When test pits and soil borings are infeasible, the ACSIC channel profile can be determined by surveying existing culverts along the public drainage system and use the elevations to either 1) correlate the historic plans to a common sea level datum, or 2) independently define grades along the ACSIC profile. This methodology assumes that the culverts were installed at the as-constructed channel bottom. While this generally has been the preferred placement in a standard roadway crossing design, in practice, culverts often were placed at the elevation of the current open channel bottom. This channel bottom elevation may be substantially higher than the ACSIC due to sedimentation, particularly when the culvert is installed without an engineered design (e.g. private driveway and field crossings). Culverts also could have been placed after excavation to provide bedding foundation, in which case the culvert could be lower than ACSIC. When using existing culverts to establish the ACSIC, preference should be given to “major” (collector and arterial) roadway crossings and documentation provided as to how the culvert represents an accurate, reliable, or defendable reference point.

4. Natural Ground/Cut Sheets

Historic cut sheets from Anoka County Ditch 31 in Rice Creek Watershed District.

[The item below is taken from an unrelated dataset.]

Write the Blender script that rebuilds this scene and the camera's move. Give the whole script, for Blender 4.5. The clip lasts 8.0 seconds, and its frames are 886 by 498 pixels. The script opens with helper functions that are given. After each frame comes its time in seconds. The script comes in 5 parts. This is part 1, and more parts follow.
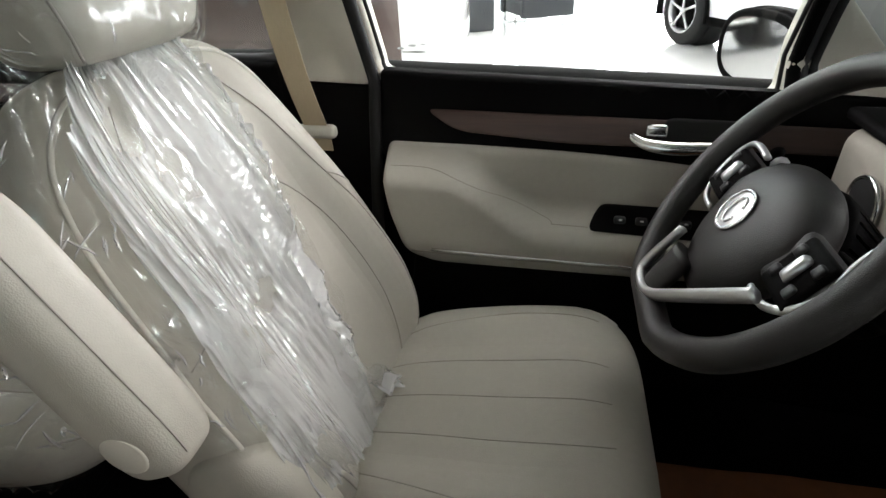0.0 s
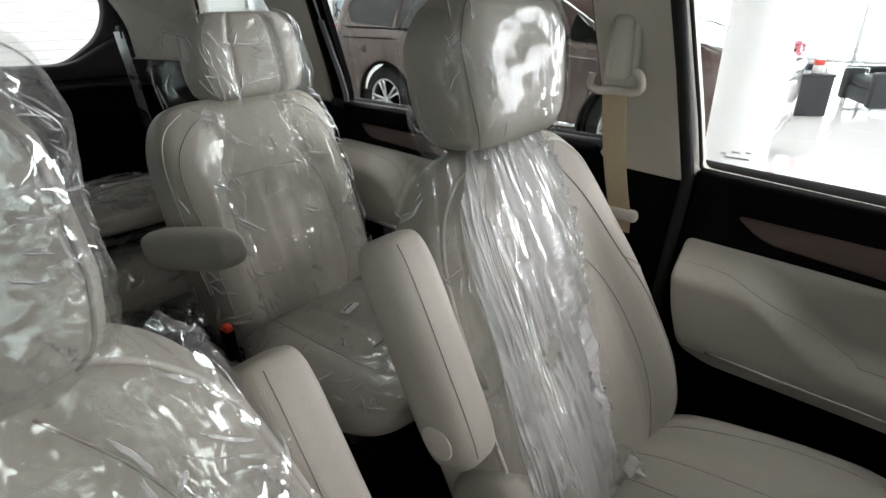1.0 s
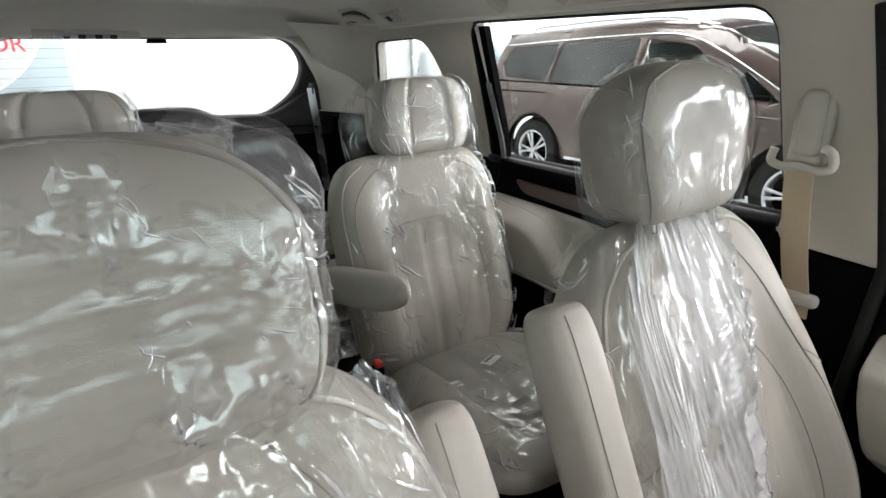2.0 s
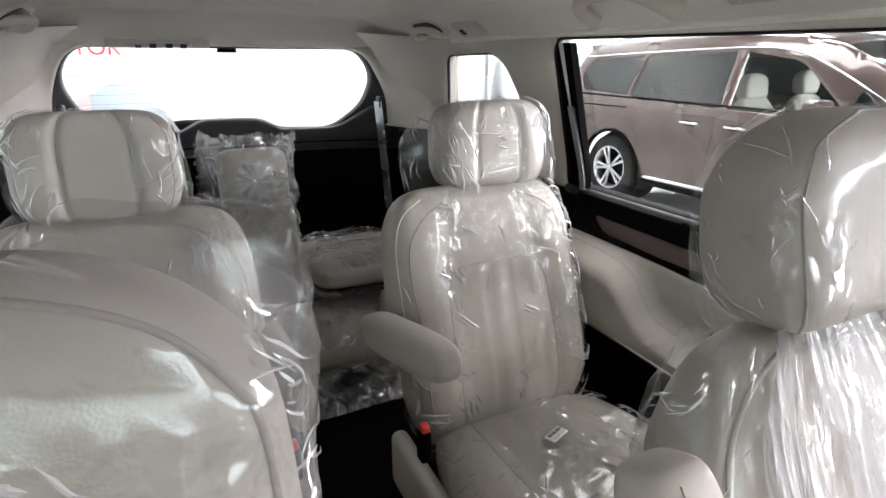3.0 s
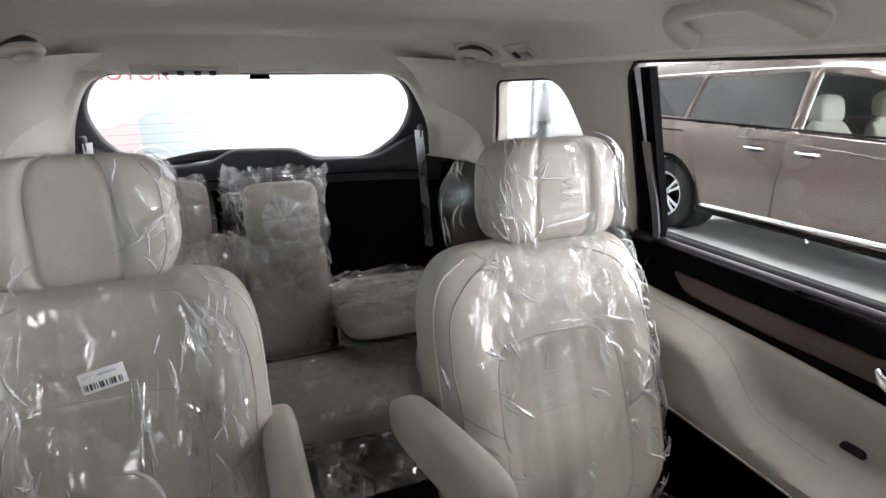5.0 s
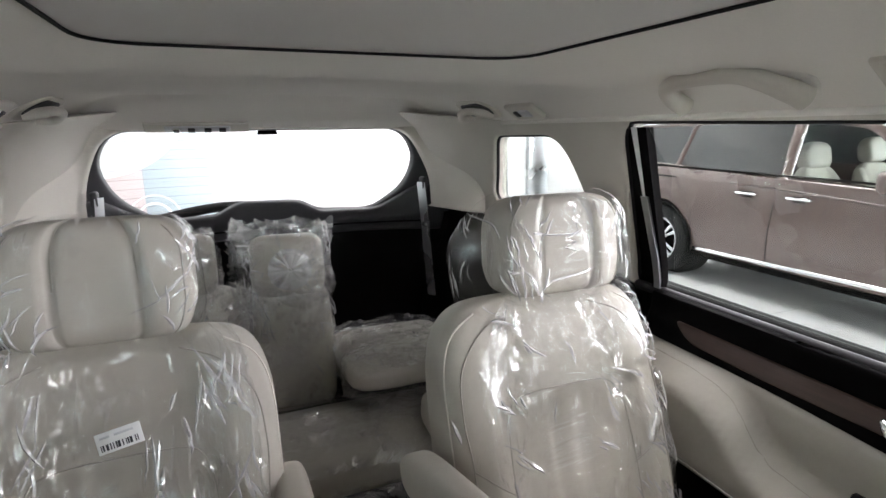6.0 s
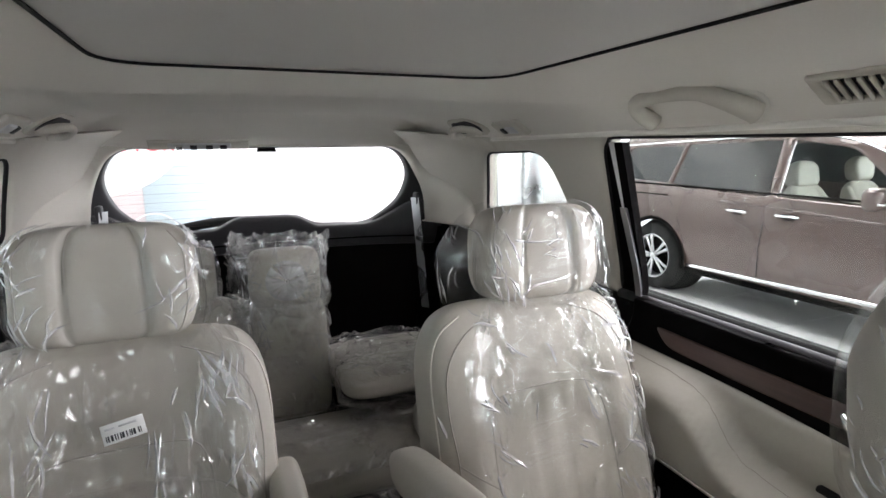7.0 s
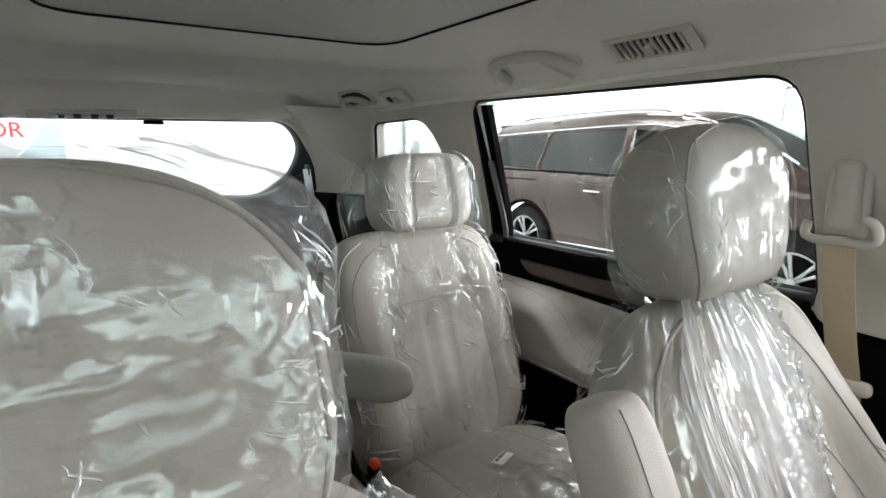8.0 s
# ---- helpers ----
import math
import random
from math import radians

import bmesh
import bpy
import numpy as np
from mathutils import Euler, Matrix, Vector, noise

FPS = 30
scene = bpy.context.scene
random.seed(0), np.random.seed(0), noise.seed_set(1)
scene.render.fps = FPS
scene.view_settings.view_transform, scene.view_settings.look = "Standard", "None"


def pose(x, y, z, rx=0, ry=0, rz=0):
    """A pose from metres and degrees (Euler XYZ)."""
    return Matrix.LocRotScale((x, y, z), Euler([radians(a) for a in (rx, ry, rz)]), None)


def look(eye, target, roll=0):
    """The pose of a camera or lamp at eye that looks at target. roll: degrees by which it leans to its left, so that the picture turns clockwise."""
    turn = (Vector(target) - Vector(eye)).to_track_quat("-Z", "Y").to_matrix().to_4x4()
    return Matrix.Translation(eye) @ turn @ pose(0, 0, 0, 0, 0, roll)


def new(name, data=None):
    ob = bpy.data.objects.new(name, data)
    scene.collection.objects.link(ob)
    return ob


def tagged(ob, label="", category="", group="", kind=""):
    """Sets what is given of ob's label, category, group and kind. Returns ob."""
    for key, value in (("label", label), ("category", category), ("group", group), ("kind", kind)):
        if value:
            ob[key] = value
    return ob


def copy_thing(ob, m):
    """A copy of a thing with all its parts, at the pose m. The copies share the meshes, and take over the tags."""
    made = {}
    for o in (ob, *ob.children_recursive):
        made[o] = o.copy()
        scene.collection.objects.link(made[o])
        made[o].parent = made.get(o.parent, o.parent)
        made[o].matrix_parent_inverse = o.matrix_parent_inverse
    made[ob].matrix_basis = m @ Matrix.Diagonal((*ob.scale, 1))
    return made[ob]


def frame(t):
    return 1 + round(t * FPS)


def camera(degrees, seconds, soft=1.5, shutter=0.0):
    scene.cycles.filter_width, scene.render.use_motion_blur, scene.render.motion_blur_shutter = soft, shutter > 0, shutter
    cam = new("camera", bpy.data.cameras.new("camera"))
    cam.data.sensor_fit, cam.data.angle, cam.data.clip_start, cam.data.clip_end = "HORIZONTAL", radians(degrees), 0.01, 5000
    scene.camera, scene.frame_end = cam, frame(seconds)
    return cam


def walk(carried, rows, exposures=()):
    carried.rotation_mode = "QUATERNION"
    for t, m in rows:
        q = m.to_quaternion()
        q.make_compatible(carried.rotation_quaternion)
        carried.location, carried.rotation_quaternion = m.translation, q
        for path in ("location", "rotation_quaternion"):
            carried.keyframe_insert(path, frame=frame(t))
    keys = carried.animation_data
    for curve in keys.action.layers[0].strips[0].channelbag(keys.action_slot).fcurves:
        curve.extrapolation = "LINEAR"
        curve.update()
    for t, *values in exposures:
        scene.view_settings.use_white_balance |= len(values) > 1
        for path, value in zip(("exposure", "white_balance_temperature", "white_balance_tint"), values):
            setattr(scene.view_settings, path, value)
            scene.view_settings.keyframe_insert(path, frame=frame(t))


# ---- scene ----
cam = camera(79.1, 8.0)
PATH = [
    (0, (0.188, 0.065, 1.228), (-1.485, -0.307, 0.196), -2.7),
    (0.5, (0.24, 0.044, 1.289), (-1.297, -0.829, 0.354), -1.1),
    (1, (0.286, 0.04, 1.309), (-1.073, -1.162, 0.467), -0.9),
    (1.5, (0.303, 0.032, 1.33), (-0.894, -1.382, 0.577), -0.8),
    (2, (0.33, 0.025, 1.345), (-0.711, -1.54, 0.664), -1.0),
    (2.2, (0.331, 0.002, 1.356), (-0.668, -1.596, 0.686), -0.7),
    (3.3, (0.186, -0.182, 1.373), (-0.607, -1.899, 0.723), -0.3),
    (3.5, (0.166, -0.217, 1.366), (-0.608, -1.946, 0.726), -0.7),
    (4, (0.138, -0.307, 1.368), (-0.62, -2.045, 0.731), -0.6),
    (4.5, (0.142, -0.349, 1.376), (-0.599, -2.096, 0.745), -0.5),
    (5.8, (0.146, -0.316, 1.41), (-0.531, -2.139, 0.942), -0.5),
    (6, (0.173, -0.327, 1.415), (-0.565, -2.134, 0.981), -0.7),
    (6.5, (0.175, -0.32, 1.418), (-0.569, -2.139, 1.044), -0.8),
    (7, (0.178, -0.26, 1.402), (-0.572, -2.079, 1.041), -0.7),
    (7.5, (0.217, -0.154, 1.366), (-0.544, -1.969, 1.008), -0.6),
    (8, (0.312, -0.064, 1.307), (-0.814, -1.674, 0.933), -0.6),
]
walk(cam, [(t, look(eye, target, roll)) for t, eye, target, roll in PATH], [(0.0, 1.25, 6500, 15), (0.5, 0.74, 6500, 16), (1.0, 0.72, 6450, 17), (1.5, 0.96, 6420, 17), (2.0, 1.20, 6380, 19), (3.3, 1.62, 6400, 25), (6.0, 1.64, 6400, 23), (7.0, 1.63, 6380, 23), (7.5, 1.60, 6380, 21), (8.0, 1.25, 6330, 17)])

# ---- light: a bright hall with daylight from a glazed front and panels in its ceiling ----
world = bpy.data.worlds.new("sky")
scene.world = world
world.use_nodes = True
wn = world.node_tree
sky = wn.nodes.new("ShaderNodeTexSky")
sky.sky_type, sky.sun_disc, sky.sun_elevation, sky.sun_rotation = "NISHITA", False, radians(48), radians(250)
wn.links.new(sky.outputs[0], wn.nodes["Background"].inputs[0])
wn.nodes["Background"].inputs[1].default_value = 0.15


def area_lamp(name, where, aim, sx, sy, watts, colour=(1.0, 0.985, 0.96)):
    data = bpy.data.lights.new(name, "AREA")
    data.shape, data.size, data.size_y, data.energy, data.color = "RECTANGLE", sx, sy, watts, colour
    ob = new(name, data)
    ob.matrix_world = look(where, aim)
    return ob


# daylight that enters through the glazed front and side of the hall
area_lamp("daylight_west", (-13.4, 6.5, 1.8), (0, 4.0, 1.5), 11.0, 3.3, 1250, (0.98, 0.985, 1.0))
area_lamp("daylight_north", (-6.0, 15.2, 1.8), (-5.0, 0, 1.5), 15.0, 3.3, 270, (0.98, 0.985, 1.0))
# east fill lamp, added for ambient light; no known window there
area_lamp("fill_east", (8.6, 0.0, 1.0), (-2.0, -1.0, 1.4), 12.0, 1.7, 20, (0.98, 0.985, 1.0))
HALL = dict(x0=-14.0, x1=9.0, y0=-6.2, y1=16.0, z=4.6)
for lx, ly, watts in ((-6.5, -4.2, 150), (-6.5, 3.5, 190), (-6.5, 9.5, 160), (-2.5, -4.2, 60), (-2.5, 1.6, 20), (-2.4, 6.5, 230), (3.6, -4.2, 8), (3.6, 6.5, 90), (3.6, 9.5, 40)):
    area_lamp("ceiling_panel_lamp", (lx, ly, HALL["z"] - 0.09), (lx, ly + 0.001, 0), 2.2, 2.2, watts)

# ---- materials ----
def material(name):
    m = bpy.data.materials.new(name)
    m.use_nodes = True
    return m, m.node_tree.nodes, m.node_tree.links, m.node_tree.nodes["Principled BSDF"]


def coords(nodes, links, scale, kind="Object"):
    tc, mp = nodes.new("ShaderNodeTexCoord"), nodes.new("ShaderNodeMapping")
    links.new(tc.outputs[kind], mp.inputs[0])
    mp.inputs["Scale"].default_value = scale if hasattr(scale, "__len__") else (scale,) * 3
    return mp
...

One other methodology that has been utilized to determine the ACSIC is to survey the natural ground elevation adjacent to the open channel, and subtract the excavation depth from cut sheets in the original engineer’s report to calculate the design channel bottom elevation. This methodology assumes that 1) the natural ground elevation can be accurately identified and surveyed in the field and is using the same datum as the original survey; and 2) the natural ground elevation has not changed since the construction of the ditch. Because of spoil piles, vegetation, and undulating topography, it can be difficult to ascertain what portion of the adjacent topography (if any) would be representative of natural ground elevation at the location of the open channel. This problem is compounded when the adjacent grades have changed due to land use practices or subsistence of organic soils. Because of these factors, this methodology can be highly inaccurate and should only be used to verify the ACSIC grades determined through other methodologies.

5. Drainage Records Modernization

Because the determination of the ACSIC is critical to defining the depth and cross-section for repairs and maintenance of the public drainage system, and since these determinations rely on the historic record of the drainage system from its inception to its most recent repairs, it is imperative that the drainage authority develop an efficient and sustainable system to manage these historic records. Modern record-keeping practice includes scanning historic and current drainage system files into an electronic format (typically .pdf) and organizing these files via an electronic database. Many drainage authorities have also created GIS layers, geodatabases, and applications to map the public drainage systems they manage and provide georeferenced attribute data (including as-designed or as-constructed dimensions and grades) along the drainage system alignments. These electronic databases greatly increase efficiency and accuracy in managing repairs and maintenance to the public drainage systems and streamline the processes for regulatory review. The State of Minnesota has created (August of 2016) a geodatabase template for any drainage authority to use to organize and store their drainage system hydrographic and management data. Click here to find more information regarding drainage records modernization.

For an example of a public drainage system portal, see the RCWD Drainage System Information Portal.

Note: In support of these efforts, the engineer, when carrying out surveys, is strongly encouraged to geo-reference and report all benchmarks and centerline alignments with a common coordinate system and datum (e.g. county coordinates, state plane, & NAD83 UTM).